Fortunately, the transition from inexperienced to novice was gradual. The second line was just as easy as the first, we only brought in two fish, one shark and one red snapper (Lutjanus campechanus).
Dissection Photos: Matt Ellis/NOAA Fisheries
For the red snapper, we removed the otoliths, which people often call ear bones, to determine age, and gonads to determine reproductive status. I say “we” but really the scientists accomplished this difficult feat. I just learned how to process the samples they collected and record the data as they dissected the fish.
We set the longline a third time. The highflyer bobbed toward the orange sun, low on the horizon. The ship turned around, and after an hour of soaking, we went to the well deck toward the front of the ship to pull in the longline.
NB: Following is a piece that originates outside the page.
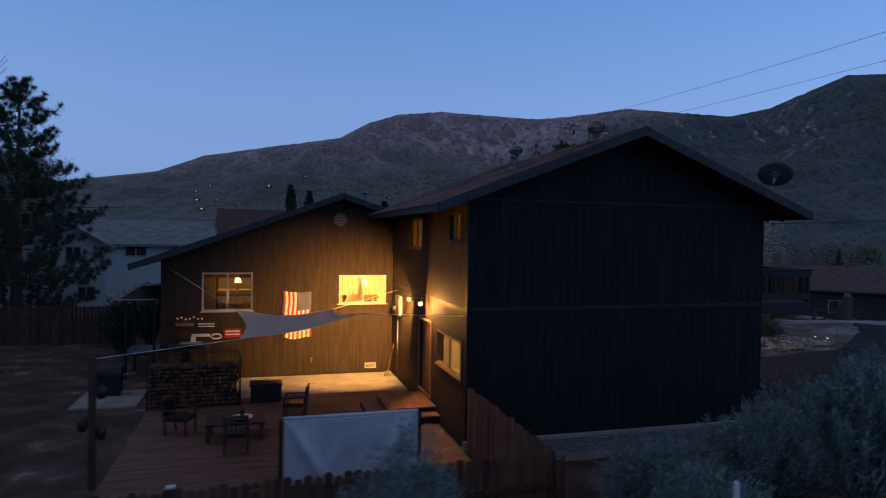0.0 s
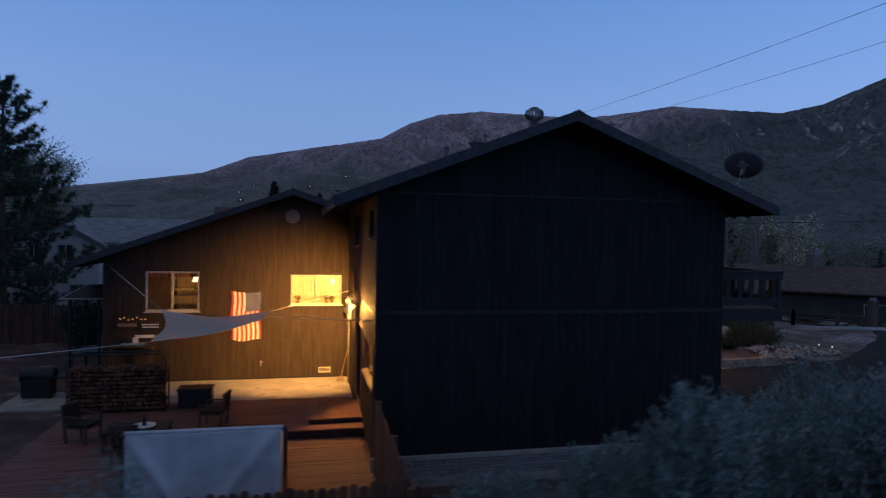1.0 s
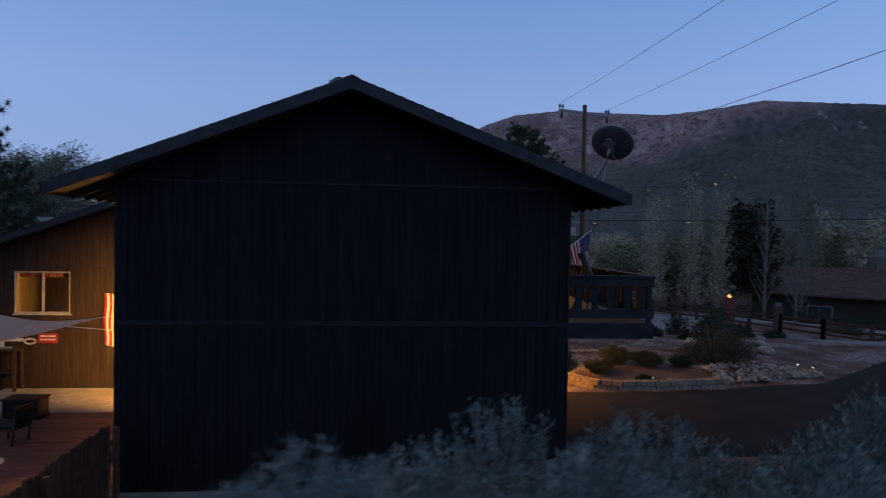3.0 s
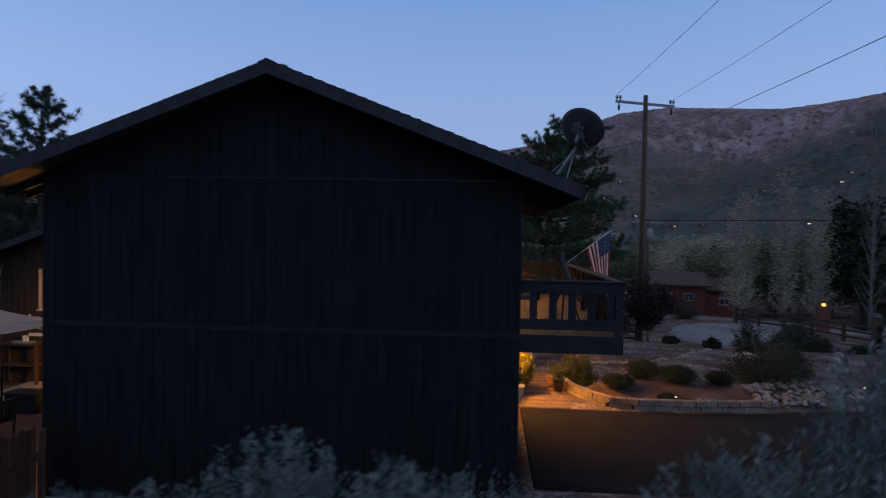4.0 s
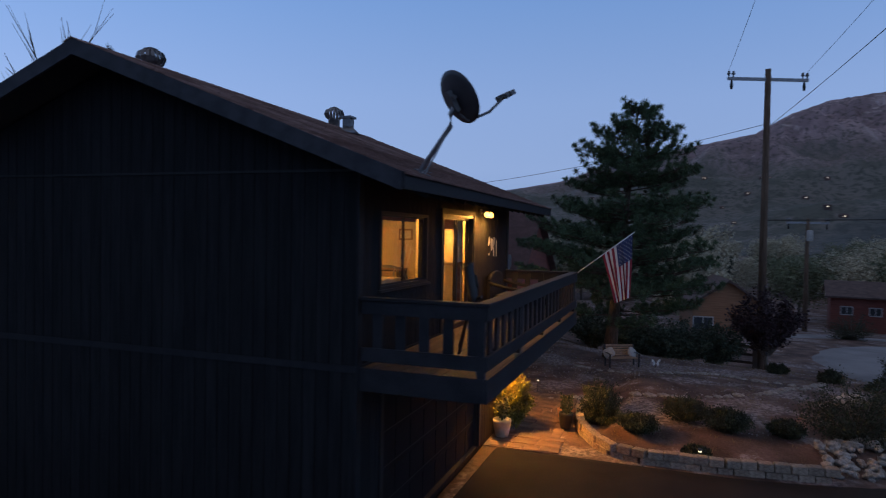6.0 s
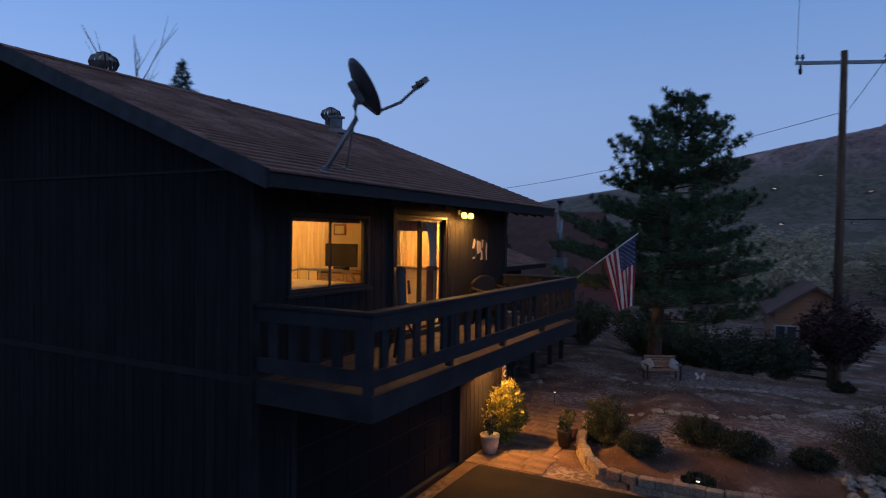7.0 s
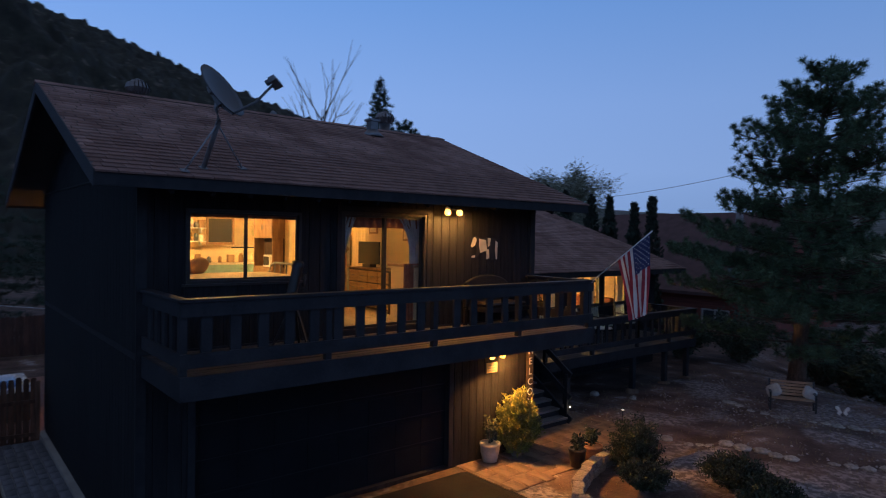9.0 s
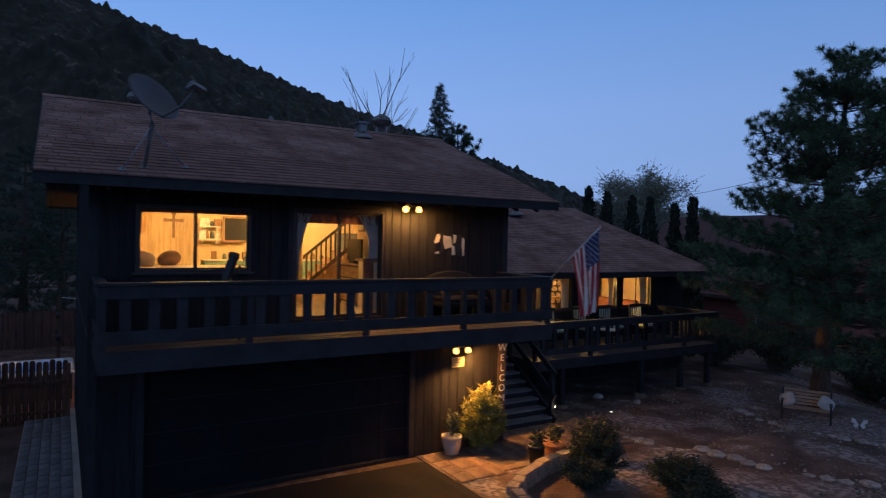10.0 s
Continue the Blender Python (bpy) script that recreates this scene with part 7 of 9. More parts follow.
def base_cabinet(y0, y1):
    t = thing("base_cabinet", (4.75, (y0 + y1) / 2, UF), "blue-green painted kitchen base cabinet", "cabinet", "kitchen base cabinets")
    boxpart("body", t, M["teal"], 4.45, 5.0, y0, y1, UF + 0.08, UF + 0.86)
    boxpart("plinth", t, M["black"], 4.45, 4.94, y0, y1, UF, UF + 0.08)
    n = 2
    for k in range(n):
        a, b = y0 + (y1 - y0) * k / n + 0.015, y0 + (y1 - y0) * (k + 1) / n - 0.015
        d = boxpart("door", t, M["teal"], 5.0, 5.02, a, b, UF + 0.11, UF + 0.64)
        boxpart("handle", d, M["steel"], 5.02, 5.04, (a + b) / 2 - 0.05, (a + b) / 2 + 0.05, UF + 0.58, UF + 0.595)
        d = boxpart("drawer", t, M["teal"], 5.0, 5.02, a, b, UF + 0.66, UF + 0.84)
        boxpart("handle", d, M["steel"], 5.02, 5.04, (a + b) / 2 - 0.05, (a + b) / 2 + 0.05, UF + 0.74, UF + 0.755)


for k in range(5):
    base_cabinet(16.5 + k * 0.8, 17.3 + k * 0.8)
wt = thing("worktop", (4.75, 18.5, UF + 0.86), "pale kitchen worktop along the far wall", "worktop")
boxpart("slab", wt, M["worktop"], 4.43, 5.04, 16.48, 20.52, UF + 0.862, UF + 0.90)
for z, y0, y1 in ((4.32, 16.42, 17.04), (4.68, 16.42, 17.04)):
    sh = thing("wall_shelf", (4.55, (y0 + y1) / 2, z), "white wall shelf with jars and boxes above the worktop", "shelf")
    boxpart("board", sh, M["white_paint"], 4.43, 4.68, y0, y1, z, z + 0.03)
    boxpart("bracket", sh, M["white_paint"], 4.43, 4.6, y0 + 0.1, y0 + 0.13, z - 0.12, z)
    boxpart("bracket", sh, M["white_paint"], 4.43, 4.6, y1 - 0.13, y1 - 0.1, z - 0.12, z)
r6 = random.Random(6)
for z, y0, y1, n in ((4.351, 16.45, 17.0, 4), (4.711, 16.45, 17.0, 4), (3.751, 16.7, 20.3, 12)):
    for k in range(n):
        y = y0 + (y1 - y0) * (k + 0.5) / n
        hgt, rad = r6.uniform(0.12, 0.26), r6.uniform(0.045, 0.085)
        bm = bmesh.new()
        if k % 3 == 0:
            block(bm, 4.5, 4.5 + rad * 2, y - rad * 1.1, y + rad * 1.1, z, z + hgt)
            j = thing("kitchen_box", (4.55, y, z), "small box on the kitchen shelf", "box", "kitchen boxes")
            part("box", bm, r6.choice((M["wood_mid"], M["white_paint"], M["brown_cloth"])), j)
        else:
            lathe(bm, ((rad, 0), (rad, hgt * 0.75), (rad * 0.6, hgt * 0.85), (rad * 0.62, hgt)), 12, (4.57, y, z))
            j = thing("kitchen_jar", (4.57, y, z), "round kitchen jar standing in a row", "jar", "kitchen jars")
            part("jar", bm, r6.choice((M["white_paint"], M["wood_mid"], M["grey_plastic"], M["cream_cloth"])), j)
# half wall with cap, stair rail, dresser, screen
hw = thing("half_wall", (11.7, 18.5, UF), "cream half wall with a dark wooden cap", "half wall")
boxpart("panel", hw, M["room_paint"], 11.5, 12.3, 18.42, 18.54, UF, UF + 1.12)
boxpart("cap", hw, M["wood_mid"], 11.45, 12.32, 18.36, 18.6, UF + 1.12, UF + 1.17)
rail = thing("stair_rail", (6.7, 19.4, UF), "dark wooden stair rail with square balusters", "stair rail")
A, B = Vector((6.60, 18.75, UF + 0.0)), Vector((6.75, 20.25, UF + 1.25))
for h, w in ((0.12, 0.1), (0.95, 0.07)):
    bm = bmesh.new()
    beam(bm, A + Vector((0, 0, h)), B + Vector((0, 0, h)), 0.06, w)
    part("rail_bar", bm, M["wood_dark"], rail)
for k in range(11):
    p = A.lerp(B, (k + 0.5) / 11)
    boxpart("baluster", rail, M["wood_dark"], p.x - 0.02, p.x + 0.02, p.y - 0.02, p.y + 0.02, p.z + 0.12, p.z + 0.94)
boxpart("newel_post", rail, M["wood_dark"], A.x - 0.05, A.x + 0.05, A.y - 0.05, A.y + 0.05, UF, UF + 1.12)
boxpart("partition", hw, M["room_paint"], 6.9, 9.0, 17.94, 18.04, UF, UC - 0.01, "cream partition wall beside the stair")
for k in range(5):
    boxpart("wall_plank", hw, M["pine_panel"], 8.06 + k * 0.19, 8.24 + k * 0.19, 17.915, 17.938, UF + 0.02, UC - 0.02)
# cupboard added for a dim recess; its dark niche back paints the shade
larder = thing("recess_cupboard", (7.1, 17.7, UF), "tall brown cupboard with a niche, added for a dim kitchen recess", "cupboard")
boxpart("carcass", larder, M["wood_mid"], 6.5, 7.62, 17.62, 17.935, UF, UF + 0.9)
boxpart("top_box", larder, M["wood_mid"], 6.5, 7.62, 17.62, 17.935, UF + 1.62, UF + 2.15)
boxpart("dim_back_board", larder, M["wood_dark"], 6.5, 7.62, 17.89, 17.935, UF + 0.902, UF + 1.618)
for a in (6.5, 7.58):
    boxpart("side_board", larder, M["wood_mid"], a, a + 0.04, 17.62, 17.888, UF + 0.902, UF + 1.618)
for k in range(2):
    for z0, z1 in ((0.06, 0.86), (1.66, 2.12)):
        d = boxpart("door", larder, M["wood_mid"], 6.52 + k * 0.55, 7.05 + k * 0.55, 17.60, 17.618, UF + z0, UF + z1)
        boxpart("handle", d, M["steel"], 7.0 + k * 0.08, 7.015 + k * 0.08, 17.585, 17.6, UF + (z0 + z1) / 2 - 0.06, UF + (z0 + z1) / 2 + 0.06)
oven = thing("microwave_oven", (7.2, 17.75, UF + 0.902), "small pale microwave oven in the cupboard niche", "microwave")
boxpart("body", oven, M["white_paint"], 6.98, 7.46, 17.66, 17.88, UF + 0.905, UF + 1.2, soft=0.01)
boxpart("window", oven, M["black"], 7.02, 7.32, 17.648, 17.659, UF + 0.95, UF + 1.16)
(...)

The sky was dark, the stars spread out above us.
“One!” “Three!” “Seven!” “Nine!” The numbers of tags with fish on the line were being called out faster than we could manage. It seemed like every other hook had a shark on it. Two hours later we had collected twenty-eight Atlantic sharpnose (Rhizoprionodon terraenovae) sharks and had one snapper to process. Too busy working to take pictures, I have nothing to document my transition from inexperienced to novice except this data sheet. Guess who took all this data? Me!
NOAA Ship Oregon II is small, every bunk is filled. I share a stateroom with the second in command, Executive Officer (XO) Lecia Salerno, and am thankful she is such a flexible roommate, making a place for me where space is hard to come by.
Last night, as I lay in my bunk above XO Salerno and her office, I felt like Garth on Wayne’s World, the thought that “I’m not worthy” entering my head. All members of the crew are talented, experienced, and hard-working, from the bridge, to the galley, to the engine room, and out on the deck where we work. I’ve made a few mistakes. I took the nasty thought and threw it overboard, like the slimy king snake eels (Ophichthus rex) we pull from the deep.
King Snake Eel (Ophichthus rex)
In the morning I grabbed a cup of coffee, facing the risk of being the least experienced, slowest crew member to learn, with curiosity and perseverance. First day jitters gone, I’m learning by doing.